# TO BE DONE
Leave out the pictures and copy each record below exactly.

··· DATA SUPPLIED ···

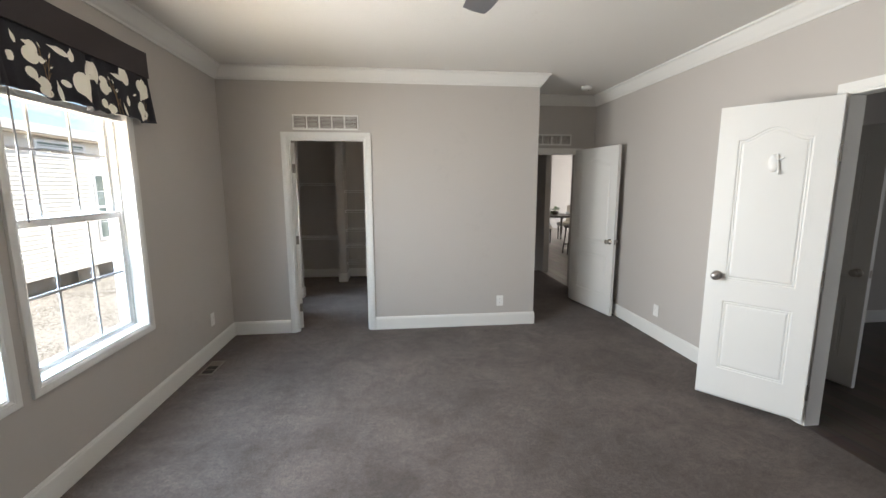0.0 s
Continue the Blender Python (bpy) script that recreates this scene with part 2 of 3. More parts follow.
def glass_material():
    m = bpy.data.materials.new("window_glass")
    m.use_nodes = True
    n, l = m.node_tree.nodes, m.node_tree.links
    n.remove(n["Principled BSDF"])
    tr = n.new("ShaderNodeBsdfTransparent")
    tr.inputs[0].default_value = (0.97, 0.98, 0.98, 1)
    gl = n.new("ShaderNodeBsdfGlossy")
    gl.inputs["Roughness"].default_value = 0.01
    mx = n.new("ShaderNodeMixShader")
    mx.inputs[0].default_value = 0.045
    l.new(tr.outputs[0], mx.inputs[1])
    l.new(gl.outputs[0], mx.inputs[2])
    l.new(mx.outputs[0], n["Material Output"].inputs[0])
    return m


M_CARPET = carpet_material()
M_GRAVEL = gravel_material()
M_DARKWOOD = plank_material("dark_plank_vinyl", (0.05, 0.038, 0.03), (0.10, 0.08, 0.065))
M_GREYWOOD = plank_material("grey_plank_vinyl", (0.20, 0.17, 0.14), (0.30, 0.26, 0.22))
M_GLASS = glass_material()


# ---- mesh helpers ----
def box(bm, x0, x1, y0, y1, z0, z1):
    vs = [bm.verts.new(p) for p in ((x0, y0, z0), (x1, y0, z0), (x1, y1, z0), (x0, y1, z0),
                                    (x0, y0, z1), (x1, y0, z1), (x1, y1, z1), (x0, y1, z1))]
    for f in ((3, 2, 1, 0), (4, 5, 6, 7), (0, 1, 5, 4), (1, 2, 6, 5), (2, 3, 7, 6), (3, 0, 4, 7)):
        bm.faces.new([vs[i] for i in f])
    return vs


def boxes(*dims):
    bm = bmesh.new()
    for d in dims:
        box(bm, *d)
    return bm


def soft_box(x0, x1, y0, y1, z0, z1, r=0.004, seg=2):
    bm = boxes((x0, x1, y0, y1, z0, z1))
    bmesh.ops.bevel(bm, geom=bm.edges[:], offset=r, segments=seg, affect='EDGES', profile=0.6)
    return bm


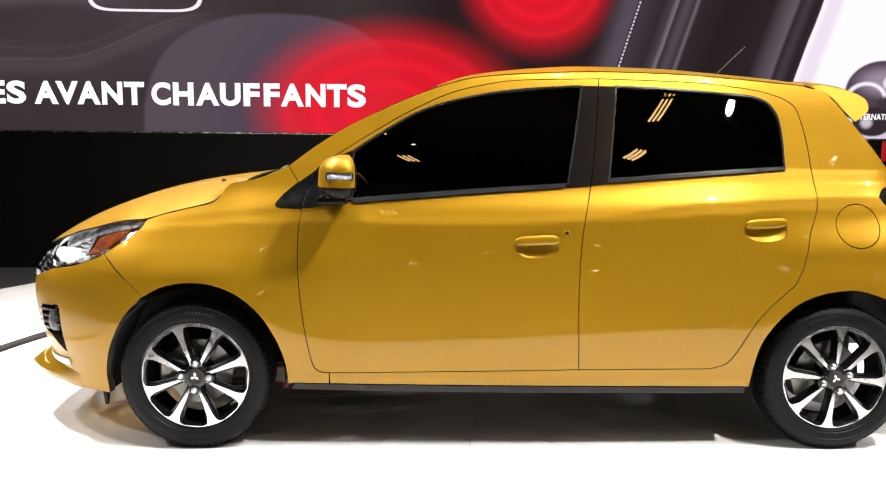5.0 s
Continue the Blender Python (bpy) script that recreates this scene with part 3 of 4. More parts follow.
def seg(l, a, b):
    """The part of a line between two of its points."""
    return l[a:b]




def body_side(flip):
    S = side
    # fender
    sheet("fender", S, outline([(-.190, .866), (-.184, .877), (-.054, .909), (.052, .934), (.078, .952), (.096, .977), (.108, .997), (.130, 1.011)],
                               [(.130, 1.011), (.233, 1.032), (.346, 1.078)], [(.346, 1.078), (.386, 1.018)],
                               [(.386, 1.018), (.334, .973), (.302, .936), (.308, .926), (.330, .923)], [(.330, .923), (.404, .921)],
                               seg(L_SEAM_FRONT, 2, 10), [(.509, .307), (.506, .262)], [(.506, .262), (.352, .262)],
                               [(.352, .256)] + L_ARCH_F[1:9], [(-.189, .589), (-.186, .603), (-.238, .648), (-.338, .747)],
                               [(-.338, .747), (-.280, .783), (-.205, .838), (-.190, .866)]),
          car, [PAINT, SEAM_BLACK], flip=flip, depth=0.03, step=.016)
    # side frame: pillars, roof rail, quarter and sill in one pressing
    quarter = sheet("side_frame", S, outline([(.509, .263), (1.2, .258), (2.105, .250)], [(2.118, .250)] + L_ARCH_R[1:8] + [(2.645, .579)], [(2.645, .579), (2.658, .594), (2.690, .640), (2.722, .722), (2.770, .820)],
                                             [(2.770, .820), (2.768, .868)], L_TAIL_LOW, L_TAIL_TOP, L_CPILLAR, [(2.440, 1.380), (2.41, 1.392)], L_RAIL[1:], L_APILLAR,
                                             [(.346, 1.078), (.388, 1.016)], [(.388, 1.016), (.459, 1.066)], L_DOOR_TOP[1:], L_DOOR_REAR, L_DOOR_ARCH,
                                             [(1.957, .325), (1.45, .323)], [(1.45, .323), (.9, .314), (.509, .307)], [(.509, .307), (.509, .263)]),
                    car, [PAINT, SEAM_BLACK], flip=flip, depth=0.03, step=.016, holes=[oval(2.512, .872, .088, .081, 48)])
    sheet("fuel_flap", S, oval(2.512, .872, .0875, .0805, 48), quarter, PAINT, flip=flip)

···

# TASK SOLUTION
0.0 s
Continue the Blender Python (bpy) script that recreates this scene with part 2 of 3. More parts follow.
def glass_material():
    m = bpy.data.materials.new("window_glass")
    m.use_nodes = True
    n, l = m.node_tree.nodes, m.node_tree.links
    n.remove(n["Principled BSDF"])
    tr = n.new("ShaderNodeBsdfTransparent")
    tr.inputs[0].default_value = (0.97, 0.98, 0.98, 1)
    gl = n.new("ShaderNodeBsdfGlossy")
    gl.inputs["Roughness"].default_value = 0.01
    mx = n.new("ShaderNodeMixShader")
    mx.inputs[0].default_value = 0.045
    l.new(tr.outputs[0], mx.inputs[1])
    l.new(gl.outputs[0], mx.inputs[2])
    l.new(mx.outputs[0], n["Material Output"].inputs[0])
    return m


M_CARPET = carpet_material()
M_GRAVEL = gravel_material()
M_DARKWOOD = plank_material("dark_plank_vinyl", (0.05, 0.038, 0.03), (0.10, 0.08, 0.065))
M_GREYWOOD = plank_material("grey_plank_vinyl", (0.20, 0.17, 0.14), (0.30, 0.26, 0.22))
M_GLASS = glass_material()


# ---- mesh helpers ----
def box(bm, x0, x1, y0, y1, z0, z1):
    vs = [bm.verts.new(p) for p in ((x0, y0, z0), (x1, y0, z0), (x1, y1, z0), (x0, y1, z0),
                                    (x0, y0, z1), (x1, y0, z1), (x1, y1, z1), (x0, y1, z1))]
    for f in ((3, 2, 1, 0), (4, 5, 6, 7), (0, 1, 5, 4), (1, 2, 6, 5), (2, 3, 7, 6), (3, 0, 4, 7)):
        bm.faces.new([vs[i] for i in f])
    return vs


def boxes(*dims):
    bm = bmesh.new()
    for d in dims:
        box(bm, *d)
    return bm


def soft_box(x0, x1, y0, y1, z0, z1, r=0.004, seg=2):
    bm = boxes((x0, x1, y0, y1, z0, z1))
    bmesh.ops.bevel(bm, geom=bm.edges[:], offset=r, segments=seg, affect='EDGES', profile=0.6)
    return bm


5.0 s
Continue the Blender Python (bpy) script that recreates this scene with part 3 of 4. More parts follow.
def seg(l, a, b):
    """The part of a line between two of its points."""
    return l[a:b]




def body_side(flip):
    S = side
    # fender
    sheet("fender", S, outline([(-.190, .866), (-.184, .877), (-.054, .909), (.052, .934), (.078, .952), (.096, .977), (.108, .997), (.130, 1.011)],
                               [(.130, 1.011), (.233, 1.032), (.346, 1.078)], [(.346, 1.078), (.386, 1.018)],
                               [(.386, 1.018), (.334, .973), (.302, .936), (.308, .926), (.330, .923)], [(.330, .923), (.404, .921)],
                               seg(L_SEAM_FRONT, 2, 10), [(.509, .307), (.506, .262)], [(.506, .262), (.352, .262)],
                               [(.352, .256)] + L_ARCH_F[1:9], [(-.189, .589), (-.186, .603), (-.238, .648), (-.338, .747)],
                               [(-.338, .747), (-.280, .783), (-.205, .838), (-.190, .866)]),
          car, [PAINT, SEAM_BLACK], flip=flip, depth=0.03, step=.016)
    # side frame: pillars, roof rail, quarter and sill in one pressing
    quarter = sheet("side_frame", S, outline([(.509, .263), (1.2, .258), (2.105, .250)], [(2.118, .250)] + L_ARCH_R[1:8] + [(2.645, .579)], [(2.645, .579), (2.658, .594), (2.690, .640), (2.722, .722), (2.770, .820)],
                                             [(2.770, .820), (2.768, .868)], L_TAIL_LOW, L_TAIL_TOP, L_CPILLAR, [(2.440, 1.380), (2.41, 1.392)], L_RAIL[1:], L_APILLAR,
                                             [(.346, 1.078), (.388, 1.016)], [(.388, 1.016), (.459, 1.066)], L_DOOR_TOP[1:], L_DOOR_REAR, L_DOOR_ARCH,
                                             [(1.957, .325), (1.45, .323)], [(1.45, .323), (.9, .314), (.509, .307)], [(.509, .307), (.509, .263)]),
                    car, [PAINT, SEAM_BLACK], flip=flip, depth=0.03, step=.016, holes=[oval(2.512, .872, .088, .081, 48)])
    sheet("fuel_flap", S, oval(2.512, .872, .0875, .0805, 48), quarter, PAINT, flip=flip)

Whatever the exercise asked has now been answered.